ここに載っていない産地でも、DO~・コスタ(Costa)とラベルに表記されているものは、その産地の中で海側の涼しい産地で収穫されたぶどうで生産されているので、同じような特長を持ちます。
【主要なぶどう品種】
冷たい海の影響が強い冷涼な気候ですので、元々涼しい気候を好むぶどう品種たちが植えられています。代表的なものはピノ・ノワール、シャルドネ、ソーヴィニヨン・ブランですが、シラーも増加中(近年、世界的に冷涼気候で育てられたこの品種に注目が集まっていますね)。
【ピノ・ノワール】
ラズベリーなどを連想させる赤い果実の風味とフレッシュな酸味に加えて、濃いめの色調と強いアロマを持ったメリハリの効いた味わいが特長です。
【シャルドネ】
内陸部の産地で生産されるリッチで果実味溢れるスタイルとは一線を画した、エレガントな果実味とハリのある酸味の、タイトなスタイルが特長です。
【ソーヴィニヨン・ブラン】
グレープフルーツを思わせる鮮やかな柑橘系の香りと、キレのある酸味の爽やかな味わいが特長です。
【シラー】
まだ量は少ないものの、北ローヌのシラーのような黒こしょうを連想させる香りが特長の、クールクライメットシラーです。
【海岸エリアのチリワインの味わい特長】
吹き付ける海風と、霧の影響による冷涼気候はこのエリアのワインにキレのあるフレッシュで心地よい酸味を与えます。海の影響を受けた土壌(石灰質など)も多く、そう言った産地のワインには塩っぽい風味や強いミネラル感、引き締まったテクスチュアなどの共通点も感じられます。

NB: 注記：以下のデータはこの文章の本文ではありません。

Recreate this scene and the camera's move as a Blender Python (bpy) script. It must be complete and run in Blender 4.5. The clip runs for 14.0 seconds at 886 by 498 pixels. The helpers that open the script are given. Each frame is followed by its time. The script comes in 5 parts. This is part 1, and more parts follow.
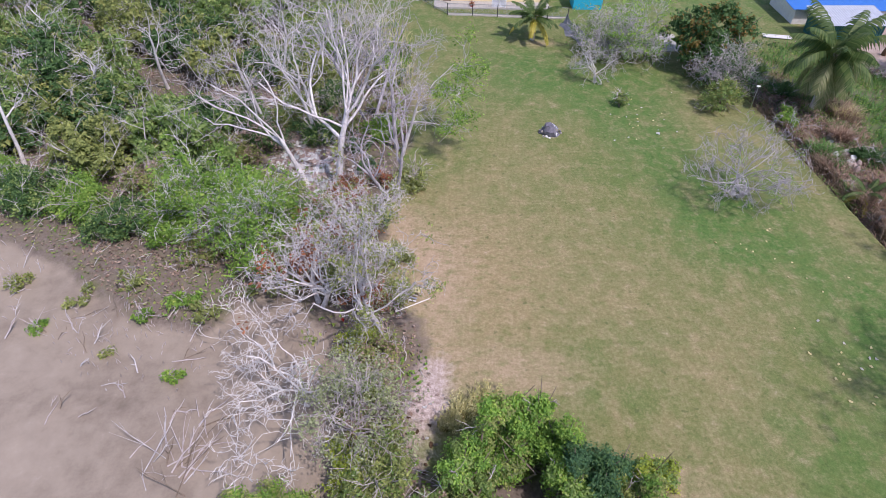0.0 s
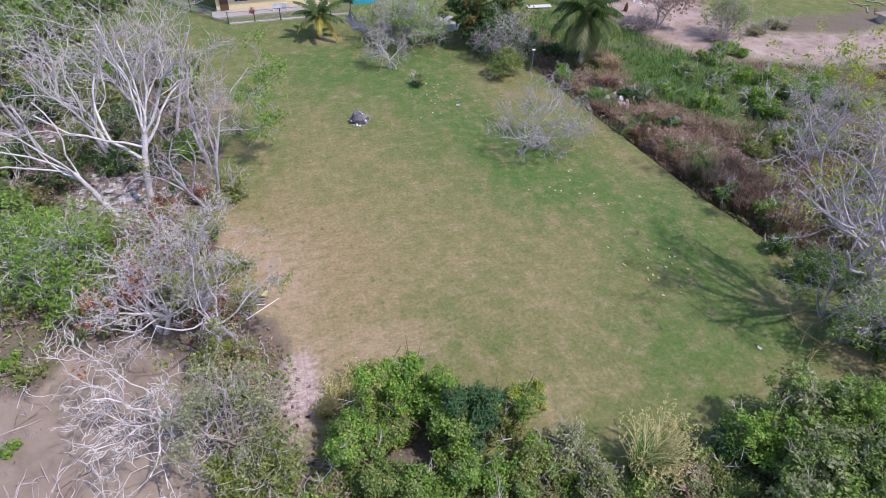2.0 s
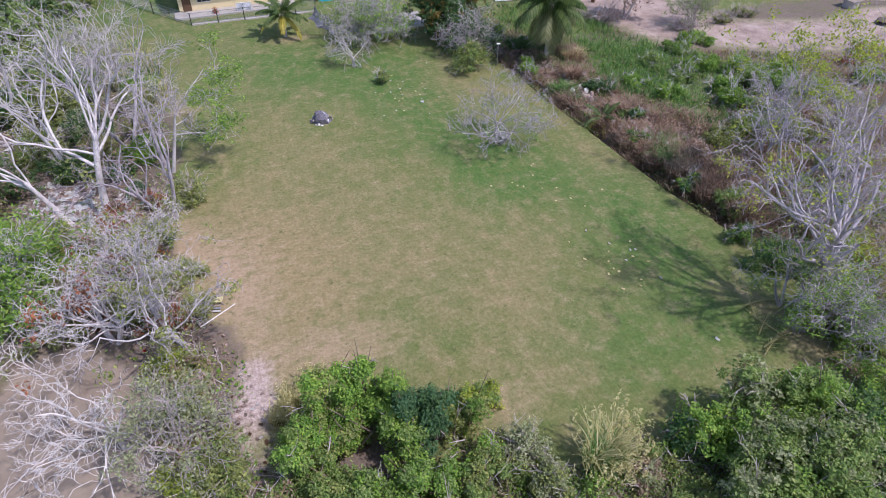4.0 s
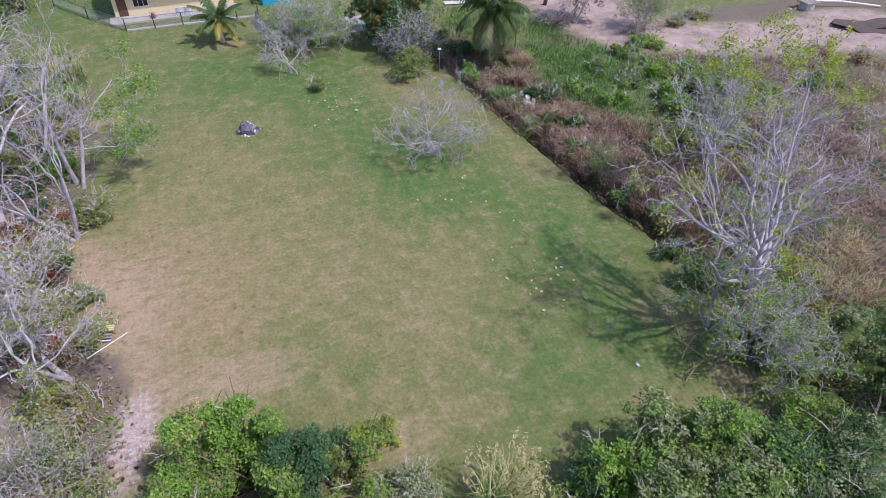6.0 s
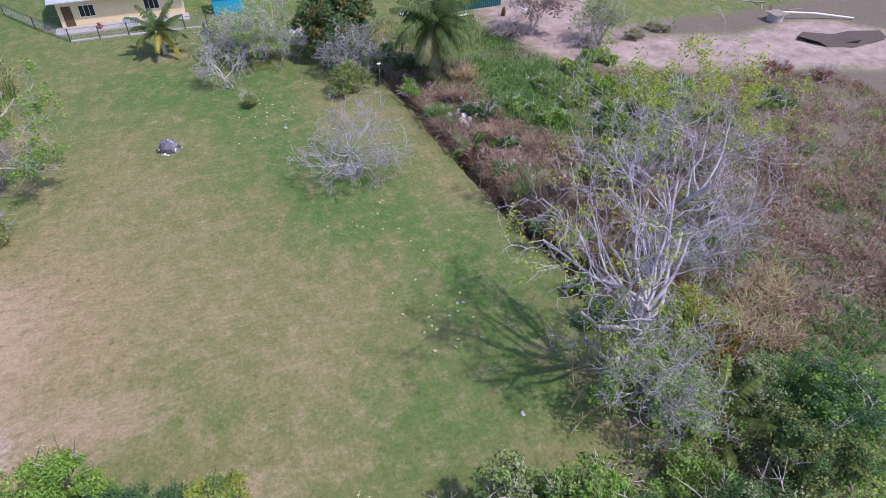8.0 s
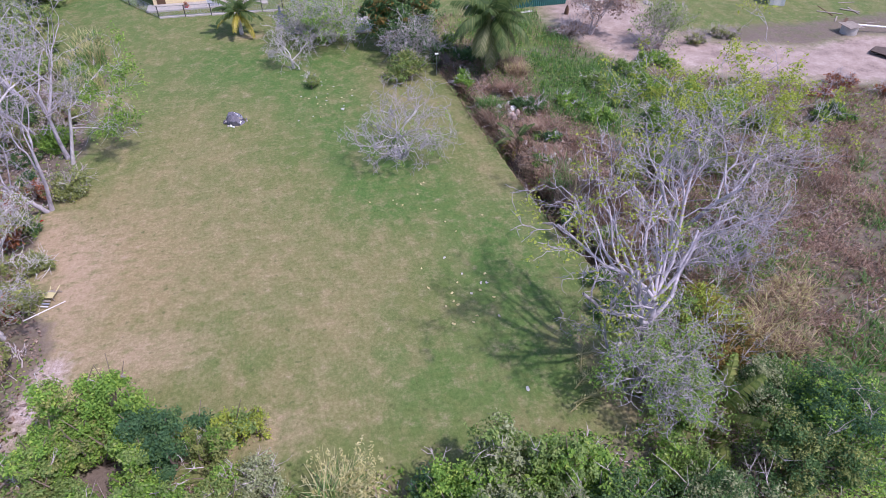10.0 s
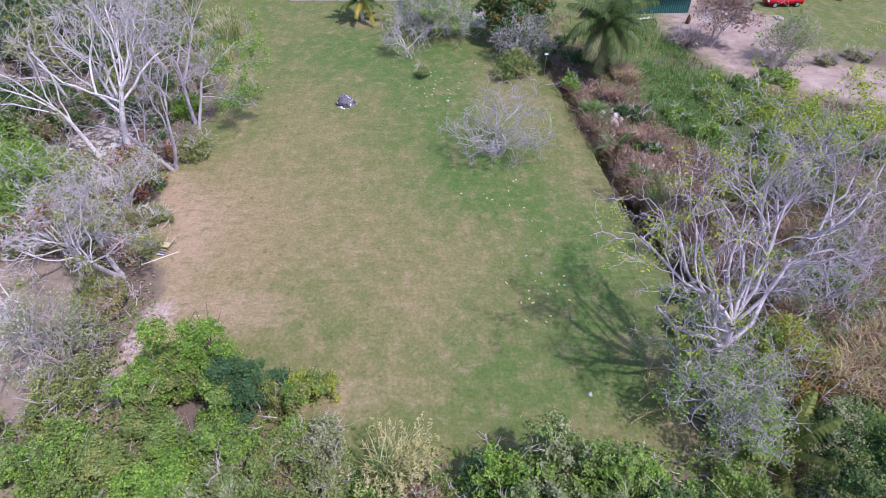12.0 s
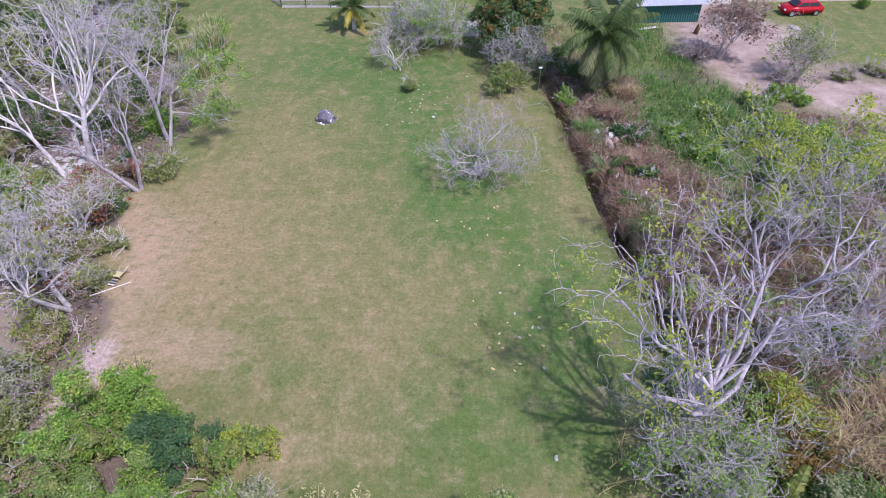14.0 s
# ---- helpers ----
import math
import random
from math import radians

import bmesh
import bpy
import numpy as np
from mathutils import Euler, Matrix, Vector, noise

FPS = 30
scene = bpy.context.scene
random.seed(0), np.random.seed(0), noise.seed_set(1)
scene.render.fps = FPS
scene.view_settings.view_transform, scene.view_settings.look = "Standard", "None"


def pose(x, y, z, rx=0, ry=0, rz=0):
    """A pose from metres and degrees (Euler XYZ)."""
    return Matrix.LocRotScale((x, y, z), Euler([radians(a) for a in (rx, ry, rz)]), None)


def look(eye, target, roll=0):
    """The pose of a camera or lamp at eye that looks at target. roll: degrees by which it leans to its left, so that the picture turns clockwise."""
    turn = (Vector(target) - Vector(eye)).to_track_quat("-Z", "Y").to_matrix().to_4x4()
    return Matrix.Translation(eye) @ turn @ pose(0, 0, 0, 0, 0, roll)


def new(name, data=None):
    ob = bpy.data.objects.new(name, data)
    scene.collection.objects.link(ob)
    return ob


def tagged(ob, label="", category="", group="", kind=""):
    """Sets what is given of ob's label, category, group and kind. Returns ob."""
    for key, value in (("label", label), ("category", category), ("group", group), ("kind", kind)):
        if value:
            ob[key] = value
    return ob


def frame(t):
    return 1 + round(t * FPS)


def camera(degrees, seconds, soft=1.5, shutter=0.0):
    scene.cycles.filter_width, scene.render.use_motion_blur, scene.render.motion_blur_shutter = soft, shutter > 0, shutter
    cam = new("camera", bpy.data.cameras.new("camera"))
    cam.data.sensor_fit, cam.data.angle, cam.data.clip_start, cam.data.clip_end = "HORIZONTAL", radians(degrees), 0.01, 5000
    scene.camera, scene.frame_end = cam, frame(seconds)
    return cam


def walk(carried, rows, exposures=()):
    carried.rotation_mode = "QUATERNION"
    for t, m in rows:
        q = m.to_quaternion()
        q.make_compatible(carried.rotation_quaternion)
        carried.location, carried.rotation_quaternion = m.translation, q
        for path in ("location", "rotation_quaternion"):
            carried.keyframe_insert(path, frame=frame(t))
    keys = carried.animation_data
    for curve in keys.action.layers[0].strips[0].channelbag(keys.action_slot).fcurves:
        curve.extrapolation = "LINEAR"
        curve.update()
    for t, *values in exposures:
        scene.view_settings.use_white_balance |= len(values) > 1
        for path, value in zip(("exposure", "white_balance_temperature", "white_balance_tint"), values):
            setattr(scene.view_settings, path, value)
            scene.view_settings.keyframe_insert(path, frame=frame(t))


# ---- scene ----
cam = camera(70.5, 14.0, soft=0.8)
PATH = [
    (0, (0.053, 0.503, 25.727), (0.067, 2.009, 24.41), 1.3),
    (0.5, (-0.048, 0.205, 25.613), (0.093, 1.709, 24.302), 1.1),
    (1, (-0.144, -0.298, 25.391), (0.25, 1.172, 24.093), 0.9),
    (1.5, (-0.408, -0.628, 25.133), (0.101, 0.812, 23.842), 1.2),
    (2, (-0.534, -1.036, 25.057), (0.0, 0.397, 23.768), 1.5),
    (2.5, (-0.255, -1.379, 25.251), (0.285, 0.047, 23.956), 1.0),
    (5, (3.269, -1.046, 24.859), (3.84, 0.361, 23.558), 0.7),
    (5.5, (4.594, -0.886, 24.743), (5.175, 0.518, 23.442), 0.8),
    (6, (6.257, -0.788, 24.651), (6.844, 0.613, 23.35), 0.7),
    (6.5, (8.204, -0.615, 24.614), (8.796, 0.782, 23.31), 0.6),
    (7, (10.52, -0.369, 24.687), (11.101, 1.03, 23.381), 0.0),
    (7.2, (11.288, -0.233, 24.725), (11.878, 1.165, 23.422), 0.3),
    (9.3, (14.297, -2.698, 25.387), (14.684, -1.238, 24.076), 0.5),
    (9.5, (14.348, -2.945, 25.425), (14.716, -1.48, 24.113), 0.5),
    (10, (14.439, -3.379, 25.557), (14.797, -1.913, 24.245), 0.4),
    (10.5, (14.335, -3.774, 25.818), (14.568, -2.287, 24.501), 0.5),
    (11, (14.546, -4.115, 25.996), (14.68, -2.62, 24.675), 0.2),
    (11.5, (14.565, -4.405, 26.162), (14.666, -2.909, 24.838), 0.2),
    (12, (14.843, -4.324, 26.161), (14.91, -2.828, 24.836), 0.1),
    (12.5, (15.452, -3.901, 26.131), (15.487, -2.404, 24.805), -0.1),
    (13, (16.167, -3.165, 26.087), (16.191, -1.667, 24.761), -0.3),
    (13.5, (17.124, -2.099, 26.036), (17.135, -0.605, 24.706), -0.6),
    (14, (18.054, -0.835, 25.855), (18.054, 0.659, 24.526), -0.7),
]
EXPOSURES = [(0.0, 0.33, 6360, 24), (1.5, 0.28, 6340, 24), (7.0, 0.26, 6080, 26), (9.5, 0.42, 6060, 31), (14.0, 0.42, 6060, 30)]
walk(cam, [(t, look(eye, target, roll)) for t, eye, target, roll in PATH], EXPOSURES)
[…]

熟した果実感やアルコール感から来る甘い感じよりも、酸味やミネラル感からくるイキイキとしたフレッシュさや、タイトさ、繊細な果実味などのエレガントな味わいがこのエリアのワインの魅力と言えるでしょう。
この様な味わいの特質は、軽やかで繊細な味わいを評価する近年の世界的な流れにも沿ったもので、チリワインの中でのこのエリアの注目度を増す事につながっています。
【おすすめ料理】
チリは海産物に恵まれた国ですので、特に海沿い産地のシャルドネやソーヴィニヨン・ブランからの白ワインは、現地でも地元の魚や貝類(アワビが名物)と良く合わせられています。キレのある酸味が魚介類ととても相性が良いので、是非一度お試し下さい。
この産地の赤ワインはピノ・ノワールを代表に香り高く繊細な味わいが特長です。赤身の魚と合わせる事もありますが、個人的には鶏肉との相性が良い気がします。
【代表的な1本】
サンタ カロリーナ ソーヴィニヨン・ブラン レセルヴァ
サンタ カロリーナは1875年創業の名門。2015年にはアメリカの著名ワイン雑誌であるワイン エンスージアスト誌主催の「ワイン スター アワード」においてニューワールド部門のワイナリー・オブ・ザ・イヤーに輝いた、チリを代表するワイナリ―の一つです。お手軽価格のサンタも生産していますが、このソーヴィニヨン・ブランは上でも紹介した冷涼なレイダ・ヴァレーの自社畑のぶどうからつくられるプレミアムレンジ。冷涼産地のワインらしい、鮮やかな香りと、キレのある酸味が印象的な1本です。